Engoli seco o rosto frio do feminicida, que disse não se arrepender e não ter se contido ao descobrir que a jovem o “traiu”. “Traição dá nisso”, ele publicou em sua página do Facebook.
Em todas as matérias publicadas sobre o caso, José Ramos dos Santos aparece reforçando o fato de ter sido traído, como um atenuante. E a mãe e uma amiga de Shirley deram declarações afirmando que a jovem não o traiu. Lamento o fato que elas ainda tenham que se preocupar em “defende-la”, em desmentir essa acusação.
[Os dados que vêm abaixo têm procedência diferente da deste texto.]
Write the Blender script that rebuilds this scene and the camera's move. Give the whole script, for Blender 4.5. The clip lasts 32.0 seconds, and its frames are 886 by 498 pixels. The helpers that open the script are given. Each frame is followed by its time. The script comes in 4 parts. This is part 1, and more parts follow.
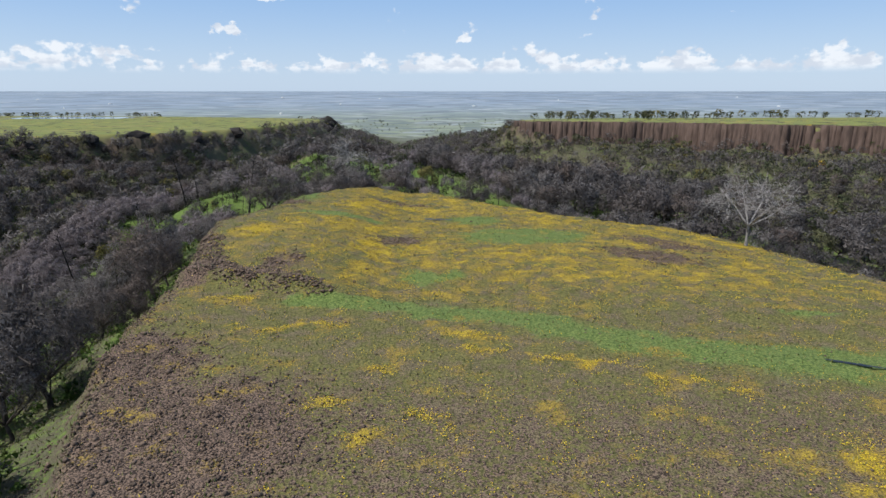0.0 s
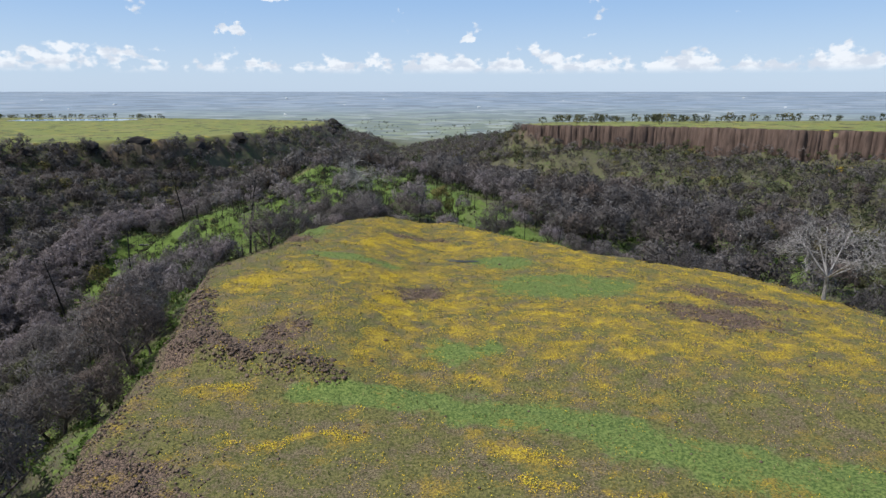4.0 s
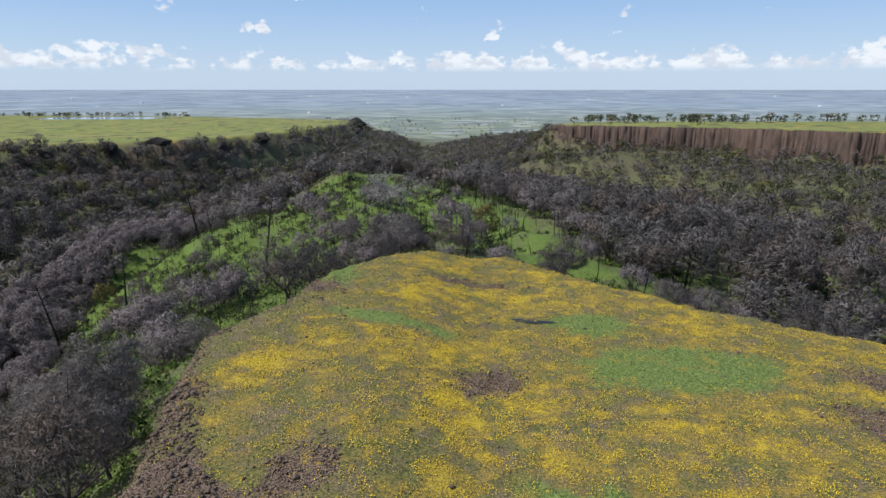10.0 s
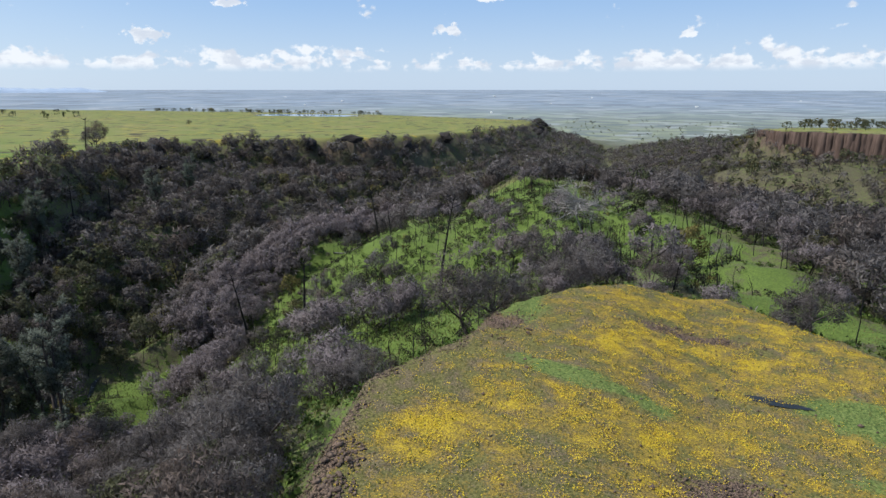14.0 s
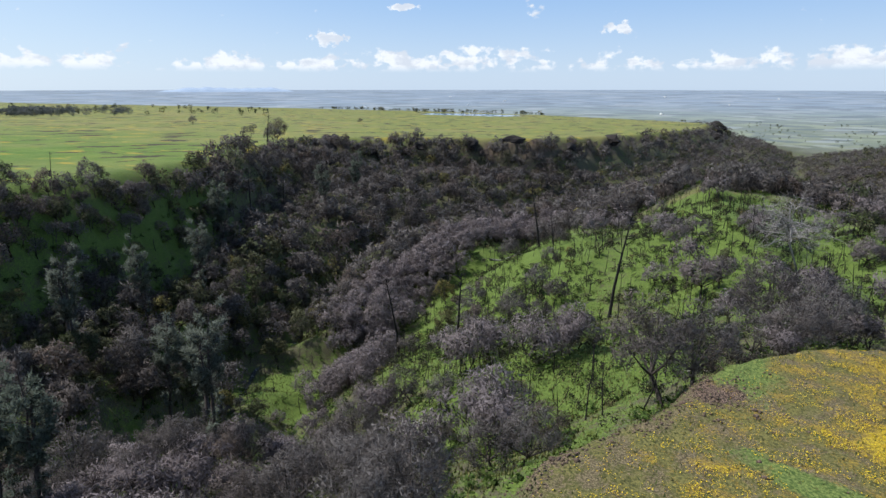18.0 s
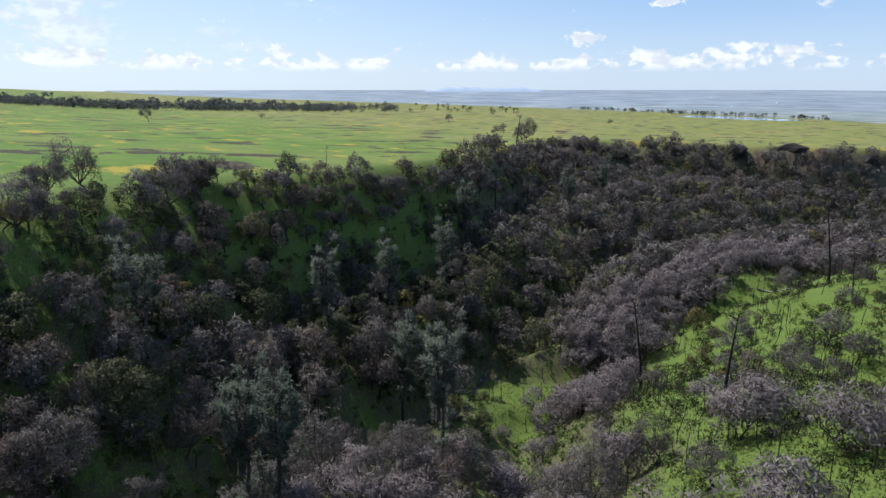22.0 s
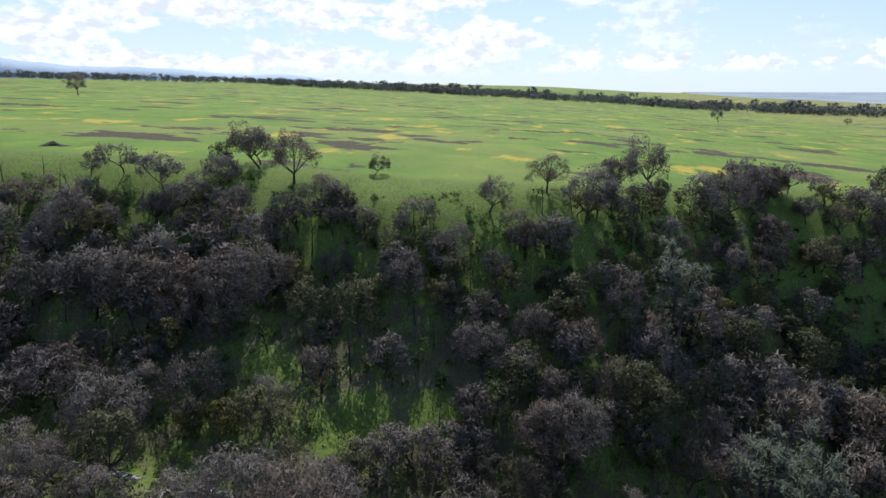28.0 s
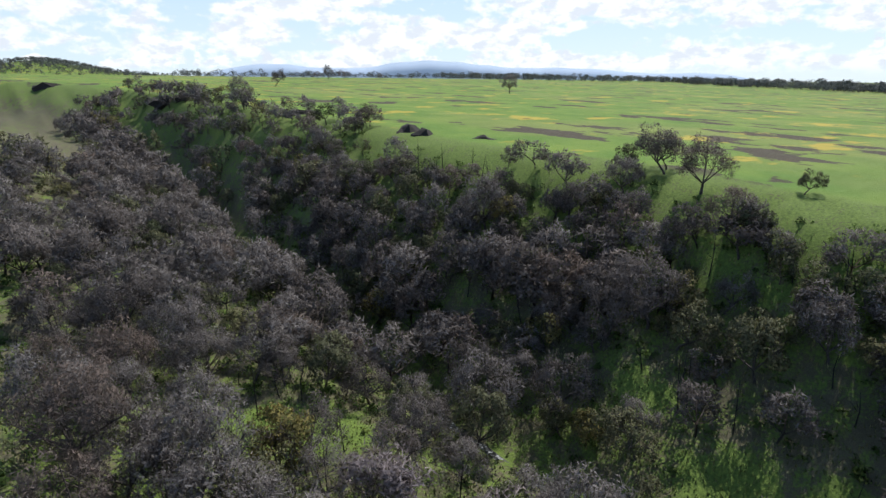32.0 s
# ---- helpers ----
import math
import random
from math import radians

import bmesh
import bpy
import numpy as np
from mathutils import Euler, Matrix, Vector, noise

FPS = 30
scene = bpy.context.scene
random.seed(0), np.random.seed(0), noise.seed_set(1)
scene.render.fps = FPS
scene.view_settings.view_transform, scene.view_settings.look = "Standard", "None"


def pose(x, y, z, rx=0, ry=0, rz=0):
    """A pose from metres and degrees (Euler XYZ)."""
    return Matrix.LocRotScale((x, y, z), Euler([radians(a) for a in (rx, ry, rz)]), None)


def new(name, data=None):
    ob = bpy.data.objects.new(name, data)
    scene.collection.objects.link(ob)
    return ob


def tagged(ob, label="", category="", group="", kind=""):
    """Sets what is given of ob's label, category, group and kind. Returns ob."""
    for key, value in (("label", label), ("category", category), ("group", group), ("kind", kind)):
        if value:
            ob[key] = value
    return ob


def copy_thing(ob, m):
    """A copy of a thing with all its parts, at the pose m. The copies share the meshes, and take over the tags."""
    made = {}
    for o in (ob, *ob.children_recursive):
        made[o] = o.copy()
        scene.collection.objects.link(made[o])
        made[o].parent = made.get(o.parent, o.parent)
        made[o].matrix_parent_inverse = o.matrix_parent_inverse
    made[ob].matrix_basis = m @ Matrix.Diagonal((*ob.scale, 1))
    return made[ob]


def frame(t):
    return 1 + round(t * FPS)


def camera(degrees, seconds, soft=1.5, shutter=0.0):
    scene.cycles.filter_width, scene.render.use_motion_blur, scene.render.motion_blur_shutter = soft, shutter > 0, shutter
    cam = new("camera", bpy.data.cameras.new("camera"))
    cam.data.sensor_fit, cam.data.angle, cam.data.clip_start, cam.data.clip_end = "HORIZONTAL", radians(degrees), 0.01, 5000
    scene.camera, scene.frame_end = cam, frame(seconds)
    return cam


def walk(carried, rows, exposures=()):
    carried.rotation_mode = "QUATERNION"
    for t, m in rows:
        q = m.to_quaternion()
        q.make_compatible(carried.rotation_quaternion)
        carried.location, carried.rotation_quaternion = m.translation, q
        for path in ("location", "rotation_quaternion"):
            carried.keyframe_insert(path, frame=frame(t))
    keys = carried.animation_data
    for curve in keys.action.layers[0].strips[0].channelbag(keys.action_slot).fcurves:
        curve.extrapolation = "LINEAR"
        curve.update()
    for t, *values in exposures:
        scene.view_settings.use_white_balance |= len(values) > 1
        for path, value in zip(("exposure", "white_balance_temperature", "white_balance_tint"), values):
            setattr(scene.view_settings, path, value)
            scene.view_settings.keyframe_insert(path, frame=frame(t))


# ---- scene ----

A abordagem não deveria ser essa. O que nos interessa se Shirley o “traiu” ou não? Shirley e nós todas temos a liberdade de escolha e, independente de qual seja, não há motivo algum nem para um xingamento, julgamento ou morte.
Para essa e outras histórias: mais respeito pela escolha de mulheres que são mortas todos os dias pelo machismo. Pela falta de capacidade dos homens em lidarem com suas inseguranças, seus sentimentos e com a ilusão de deterem o controle sobre a vida de uma mulher.
Falamos de uma morte – e de outras tantas – causada por uma nociva e tradicional relação de poder, de posse, de abuso, de banalização da violência e da vida: no Brasil, no período de 2001 a 2011, estima-se que ocorreram mais de 50 mil de mortes contra as mulheres, o que equivale a aproximadamente 5 mil assassinatos por ano, de acordo com o IPEA. No caso de Shirley, a intersecção do gênero com a negritude e condição social a inclui em grupo ainda mais vulnerável e com o maior número de vítimas.
Nossa condolência à família de Shirley Souza. Nossa saudação às mulheres que, para além dessa história, são sucumbidas pela busca de fazerem de seus corpos e vidas o que bem entendem e pela falta de proteção e efetividade de leis e instituições governamentais.